Por último, cabe falar brevemente do indiscutível caráter espacial do romance. No centro está Macondo, esse axis mundi que adquire protagonismo absoluto, a ponto de qualquer pessoa, mesmo sem ter lido, saber que quando se fala em Macondo é de García Márquez que está se falando. A vila havia surgido já nos primeiros relatos de García Márquez (Isabel Vendo Chover em Macondo e A Revoada). Em Cem Anos de Solidão a narrativa imaginosa e fantasiosa acompanha a história do lugarejo através das várias transformações civilizatórias que culminam com sua desintegração final. Macondo é a síntese e o espelho do devir das urbes latino-americanas. A diminuta vila pré-histórica e idílica “onde ninguém tinha morrido ainda”, irá se transformando em burgo, em localidade conectada com o restante do mundo através da construção de estradas, em espaço de migrações e imigrações, de novidades chegadas do estrangeiro, em sociedade colonizada e explorada política e economicamente, até o dilúvio final que a faz sucumbir à força da natureza. As implicações projetivas deste andamento da história urbana resultam hoje evidentes, a ponto de a gente poder pensar nele como a formulação premonitória de uma utopia negativa, anunciando a distopia do presente.

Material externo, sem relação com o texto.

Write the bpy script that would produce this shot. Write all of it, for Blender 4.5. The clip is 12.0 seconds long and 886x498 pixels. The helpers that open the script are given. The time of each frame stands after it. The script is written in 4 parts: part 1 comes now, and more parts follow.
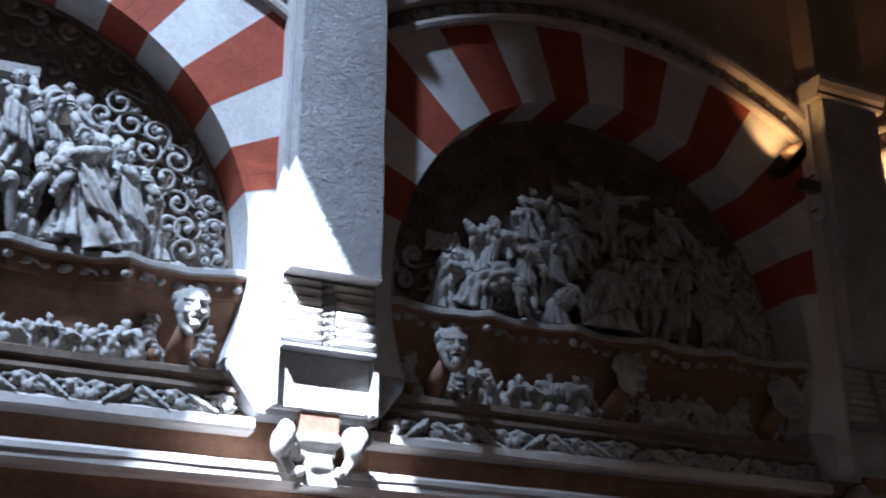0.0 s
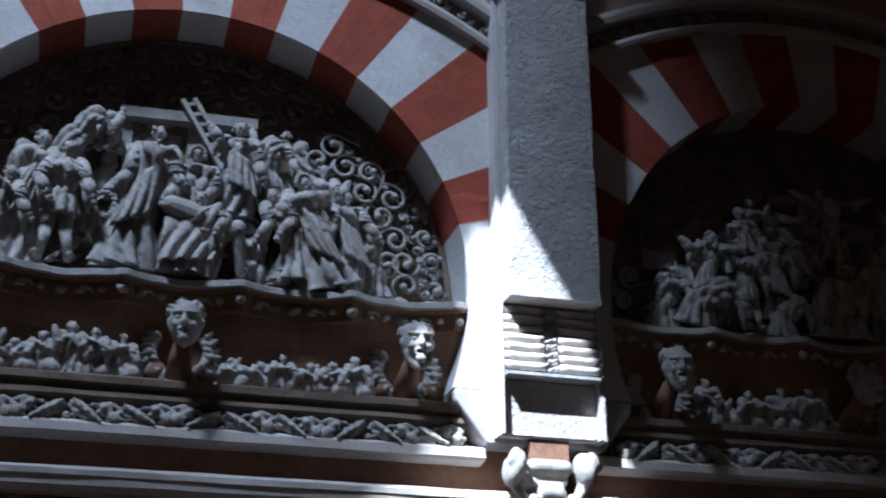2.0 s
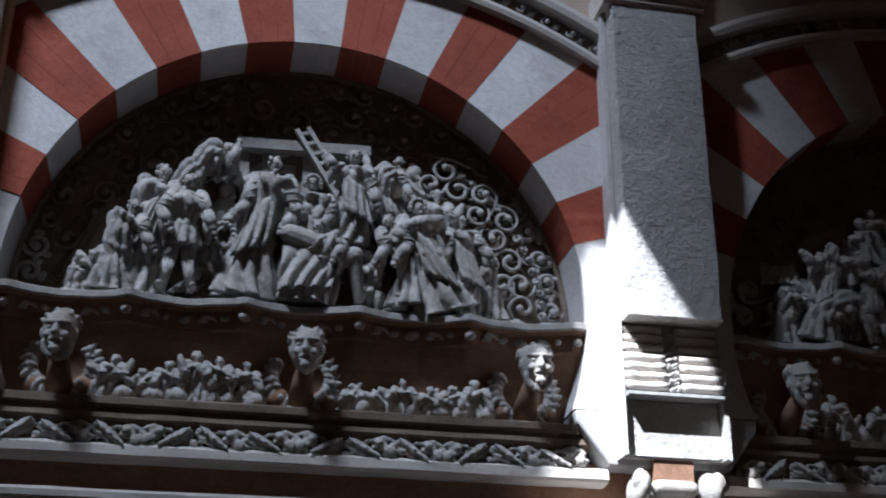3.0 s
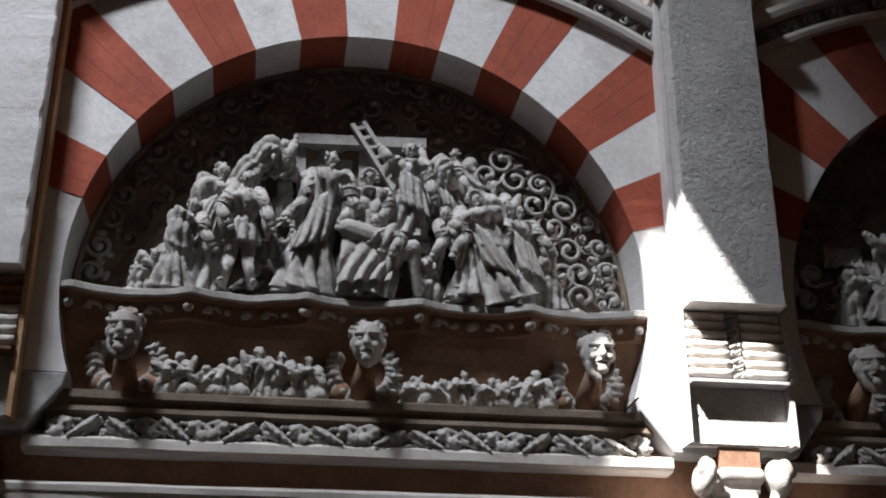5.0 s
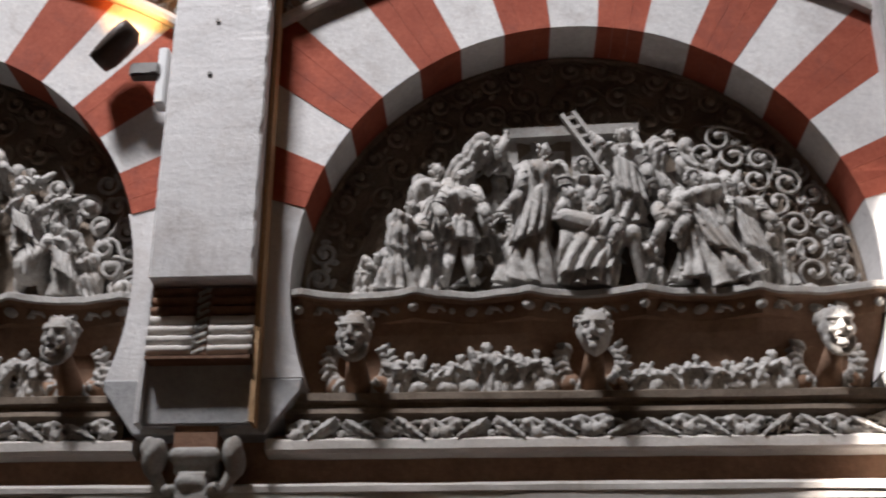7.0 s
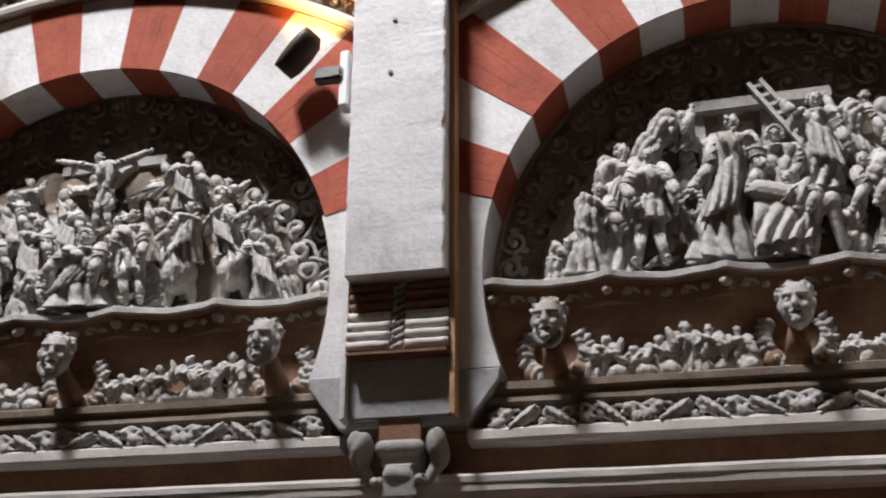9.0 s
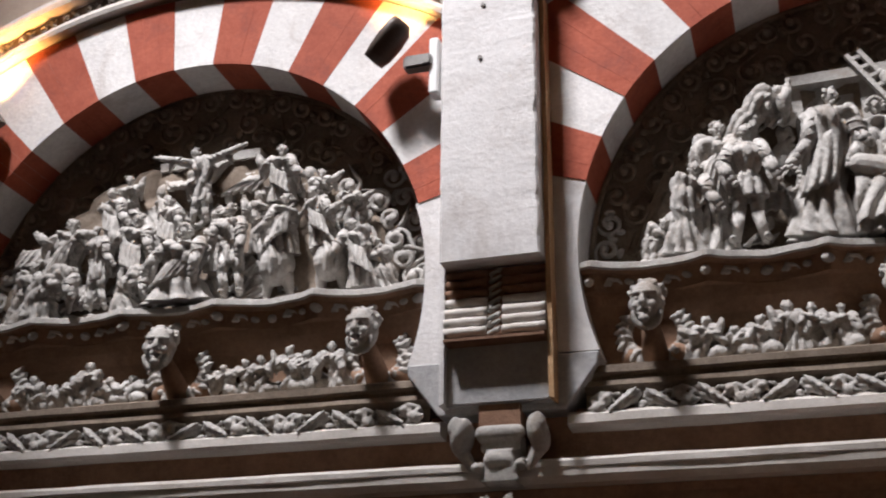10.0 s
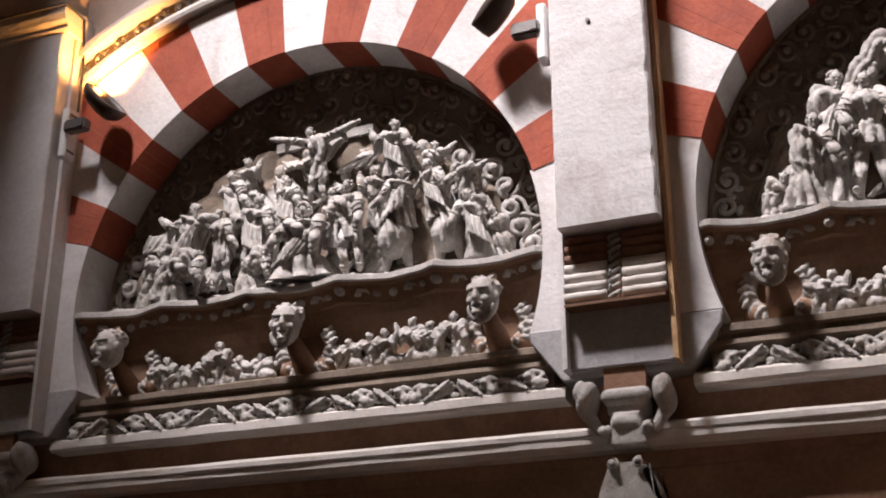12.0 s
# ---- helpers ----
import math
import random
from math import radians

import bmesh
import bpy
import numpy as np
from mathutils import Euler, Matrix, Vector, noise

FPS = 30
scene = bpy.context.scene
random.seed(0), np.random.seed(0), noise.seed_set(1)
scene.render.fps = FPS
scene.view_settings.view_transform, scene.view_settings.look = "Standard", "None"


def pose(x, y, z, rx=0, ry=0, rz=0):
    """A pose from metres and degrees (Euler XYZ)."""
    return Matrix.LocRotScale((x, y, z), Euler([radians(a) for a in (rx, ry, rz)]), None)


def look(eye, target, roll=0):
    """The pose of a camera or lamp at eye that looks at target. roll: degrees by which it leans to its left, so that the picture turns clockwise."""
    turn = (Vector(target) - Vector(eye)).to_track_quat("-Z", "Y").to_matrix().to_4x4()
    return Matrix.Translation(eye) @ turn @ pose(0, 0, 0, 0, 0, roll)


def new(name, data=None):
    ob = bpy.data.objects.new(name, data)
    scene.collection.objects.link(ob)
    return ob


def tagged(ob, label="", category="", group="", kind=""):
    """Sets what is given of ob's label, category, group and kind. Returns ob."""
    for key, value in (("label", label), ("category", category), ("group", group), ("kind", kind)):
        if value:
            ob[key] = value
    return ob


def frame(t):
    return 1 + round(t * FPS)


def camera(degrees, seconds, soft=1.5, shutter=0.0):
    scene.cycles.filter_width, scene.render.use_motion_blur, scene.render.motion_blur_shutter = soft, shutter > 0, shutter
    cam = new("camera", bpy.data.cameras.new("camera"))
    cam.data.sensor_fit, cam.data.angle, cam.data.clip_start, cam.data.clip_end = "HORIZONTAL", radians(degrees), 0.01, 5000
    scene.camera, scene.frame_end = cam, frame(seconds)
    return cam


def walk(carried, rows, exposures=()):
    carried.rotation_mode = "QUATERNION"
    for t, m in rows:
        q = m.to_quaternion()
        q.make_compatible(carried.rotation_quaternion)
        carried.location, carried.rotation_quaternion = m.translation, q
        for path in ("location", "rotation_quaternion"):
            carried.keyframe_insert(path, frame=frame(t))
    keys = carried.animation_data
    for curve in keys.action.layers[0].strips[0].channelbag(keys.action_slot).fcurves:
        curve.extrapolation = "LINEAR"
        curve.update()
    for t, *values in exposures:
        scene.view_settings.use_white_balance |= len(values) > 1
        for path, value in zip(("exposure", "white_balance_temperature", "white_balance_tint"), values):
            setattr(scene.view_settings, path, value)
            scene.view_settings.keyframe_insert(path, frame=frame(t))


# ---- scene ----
import functools

cam = camera(39.2, 12.0, soft=1.9, shutter=0.5)
PATH = [
    (0, (-0.371, -5.148, 1.779), (0.448, -3.482, 2.524), -0.0),
    (0.5, (-0.383, -5.142, 1.797), (0.36, -3.445, 2.551), 0.2),
    (1, (-0.411, -5.142, 1.787), (0.257, -3.418, 2.549), -0.0),
    (1.5, (-0.431, -5.142, 1.797), (0.162, -3.392, 2.563), -0.0),
    (2, (-0.45, -5.129, 1.797), (0.067, -3.361, 2.574), -0.1),
    (2.5, (-0.467, -5.117, 1.801), (-0.041, -3.33, 2.592), -0.1),
    (3, (-0.51, -5.115, 1.813), (-0.155, -3.319, 2.618), 0.3),
    (3.5, (-0.513, -5.111, 1.819), (-0.214, -3.307, 2.63), 0.3),
    (5.5, (-0.525, -5.101, 1.803), (-0.284, -3.279, 2.593), -0.2),
    (6, (-0.548, -5.075, 1.791), (-0.386, -3.247, 2.586), -0.1),
    (6.5, (-0.573, -5.048, 1.781), (-0.518, -3.215, 2.581), -0.0),
    (7, (-0.527, -5.033, 1.741), (-0.606, -3.206, 2.552), 0.1),
    (9, (-0.516, -5.018, 1.738), (-0.902, -3.223, 2.531), 0.3),
    (9.5, (-0.512, -5.015, 1.737), (-0.973, -3.235, 2.524), 0.3),
    (10, (-0.536, -5.014, 1.731), (-1.065, -3.247, 2.505), 0.5),
    (10.5, (-0.526, -5.007, 1.727), (-1.129, -3.26, 2.491), 0.5),
    (11, (-0.566, -5.06, 1.752), (-1.225, -3.321, 2.488), 0.2),
    (11.5, (-0.562, -5.041, 1.716), (-1.262, -3.318, 2.452), 0.6),
    (12, (-0.556, -5.043, 1.714), (-1.259, -3.318, 2.443), -0.2),
]

EXPOSURES = [
    (0.0, 3.05, 4800, 9), (1.0, 2.35, 4800, 9), (2.5, 1.75, 5100, 10), (3.5, 1.95, 5600, 11),
    (5.5, 2.45, 6200, 12), (6.5, 2.55, 6450, 14), (7.2, 2.65, 6500, 15), (9.0, 2.95, 6500, 14), (12.0, 3.25, 6950, 23),
]
walk(cam, [(t, look(eye, target, roll)) for t, eye, target, roll in PATH], EXPOSURES)

# ---- light ----
SUN_WAY = Vector((0.45, 0.45, -0.77)).normalized()
world = bpy.data.worlds.new("sky")
scene.world = world
world.use_nodes = True
wn = world.node_tree
sky = wn.nodes.new("ShaderNodeTexSky")
sky.sky_type, sky.sun_disc = "NISHITA", False
sky.sun_elevation = math.asin(-SUN_WAY.z)
sky.sun_rotation = math.atan2(-SUN_WAY.x, -SUN_WAY.y)
wn.links.new(sky.outputs[0], wn.nodes["Background"].inputs[0])
wn.nodes["Background"].inputs[1].default_value = 0.1

sun = new("sun", bpy.data.lights.new("sun", "SUN"))
sun.data.energy, sun.data.angle, sun.data.color = 5.0, radians(0.5), (1.0, 0.94, 0.85)
sun.matrix_world = look((0, 0, 30), Vector((0, 0, 30)) + SUN_WAY)

CEILING, ROOF = 9.0, 19.0  # the unseen ceiling and the roof above it, added to cut the light
LAMP_AT = Vector((-5.2, -6.0, 16.5))  # place of the added key lamp, out of view
key = new("unseen_key_light", bpy.data.lights.new("unseen_key_light", "AREA"))
key.data.shape, key.data.size, key.data.size_y = "RECTANGLE", 2.6, 1.2
key.data.energy, key.data.color = 620, (0.95, 0.975, 1.0)
key.matrix_world = look(LAMP_AT, (-0.6, 0, 4.2))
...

A validade da leitura (assim como da releitura) de Cem Anos de Solidão, embora transformada pelos mais de cinquenta anos que correram desde sua primeira publicação, se mantém e ela continua sendo uma experiência de deleite e aprendizagem.

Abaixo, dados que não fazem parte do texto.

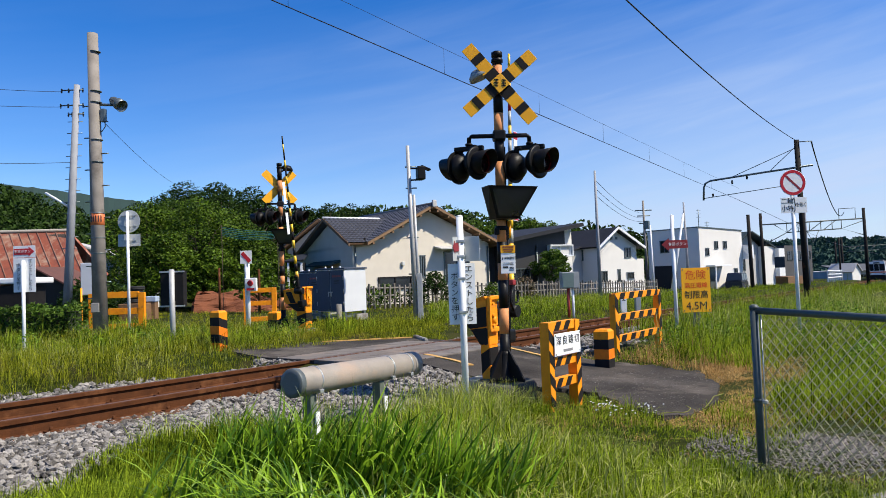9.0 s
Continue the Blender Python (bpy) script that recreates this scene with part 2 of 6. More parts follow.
# Haze of distance is mixed into these three hill colours.
FOREST = mat("hazed_forest", (0.055, 0.098, 0.074), (0.038, 0.070, 0.056), 0.06, 0.95, bump=0, fine=0.5, island=0.5, spec=0.03)
MOUNTAIN = mat("hazy_mountain", (0.016, 0.040, 0.032), (0.013, 0.034, 0.029), 0.01, 1.0, bump=0, fine=0.1)
FAR_BLUE = mat("haze_blue_mountain", (0.10, 0.2, 0.36), (0.09, 0.18, 0.33), 0.01, 1.0, bump=0, fine=0.1)
WIRE = mat("dark_wire", (0.02, 0.022, 0.025), rough=0.5, metal=0.5, bump=0)
PLASTIC_GREY = mat("grey_plastic", (0.3, 0.32, 0.33), (0.24, 0.25, 0.26), 4, 0.5, bump=0.03)
FENCE_PAINT = mat("dark_green_grey_pipe", (0.075, 0.09, 0.088), (0.05, 0.06, 0.058), 9, 0.45, 0.0, bump=0.06, stain=(0.16, 0.165, 0.15), stain_at=(0.62, 0.8))
WEED = mat("weed_leaves", (0.21, 0.34, 0.028), (0.04, 0.10, 0.008), 1.5, 0.55, bump=0, island=1.3, leaf=0.3, spec=0.1)
CAR_PAINT = mat("dark_blue_car_paint", (0.03, 0.035, 0.05), rough=0.25, bump=0)
RUBBER = mat("rubber", (0.015, 0.015, 0.015), rough=0.85)


# ---- mesh helpers ----
def mesh_ob(name, bm, material, parent=None, label="", smooth=False):
    bmesh.ops.recalc_face_normals(bm, faces=bm.faces[:])
    me = bpy.data.meshes.new(name)
    bm.to_mesh(me)
    bm.free()
    for m in material if isinstance(material, (list, tuple)) else (material,):
        me.materials.append(m)
    ob = new(name, me)
    if parent:
        ob.parent = parent
    if label:
        ob["label"] = label
    return ob


def part(name, bm, material, parent, label=""):
    return mesh_ob(name, bm, material, parent, label)


def thing(name, label, category, m=None, group=""):
    ob = new(name)
    ob.empty_display_size = 0.2
    if m is not None:
        ob.matrix_basis = m
    return tagged(ob, label, category, group)


def face(bm, pts, index=0, smooth=False):
    f = bm.faces.new([bm.verts.new(p) for p in pts])
    f.material_index, f.smooth = index, smooth
    return f


def hexa(bm, lo, hi, index=0):
    """A solid between two quads given in the same order."""
    a, b = [bm.verts.new(p) for p in lo], [bm.verts.new(p) for p in hi]
    fs = [bm.faces.new(a), bm.faces.new(b)] + [bm.faces.new((a[i], a[(i + 1) % 4], b[(i + 1) % 4], b[i])) for i in range(4)]
    for f in fs:
        f.material_index = index
    return fs


def box(bm, c, s, rz=0.0, bevel=0.0, index=0, m=None):
    """A box round c with sizes s, turned by rz degrees; bevel rounds its edges."""
    t = (m or Matrix()) @ Matrix.LocRotScale(c, Euler((0, 0, radians(rz))), s)
    made = bmesh.ops.create_cube(bm, size=1.0, matrix=t)["verts"]
    fs = {f for v in made for f in v.link_faces}
    for f in fs:
        f.material_index = index
    if bevel:
        edges = list({e for v in made for e in v.link_edges})
        for f in bmesh.ops.bevel(bm, geom=edges, offset=bevel, segments=2, profile=0.6, affect="EDGES")["faces"]:
            f.material_index = index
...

Laura Janina Hosiasson é mestre e doutora em Letras (Língua Espanhola e Literaturas Espanhola e Hispano-Americana) pela FFLCH, e atualmente é professora da mesma instituição. Tem experiência na área de Letras, com ênfase em Literatura Hispano Americana, atuando principalmente nos seguintes campos: literatura chilena, Nacionalismo Literário do século XIX, literatura e fantástico e literatura hispano-americana contemporânea.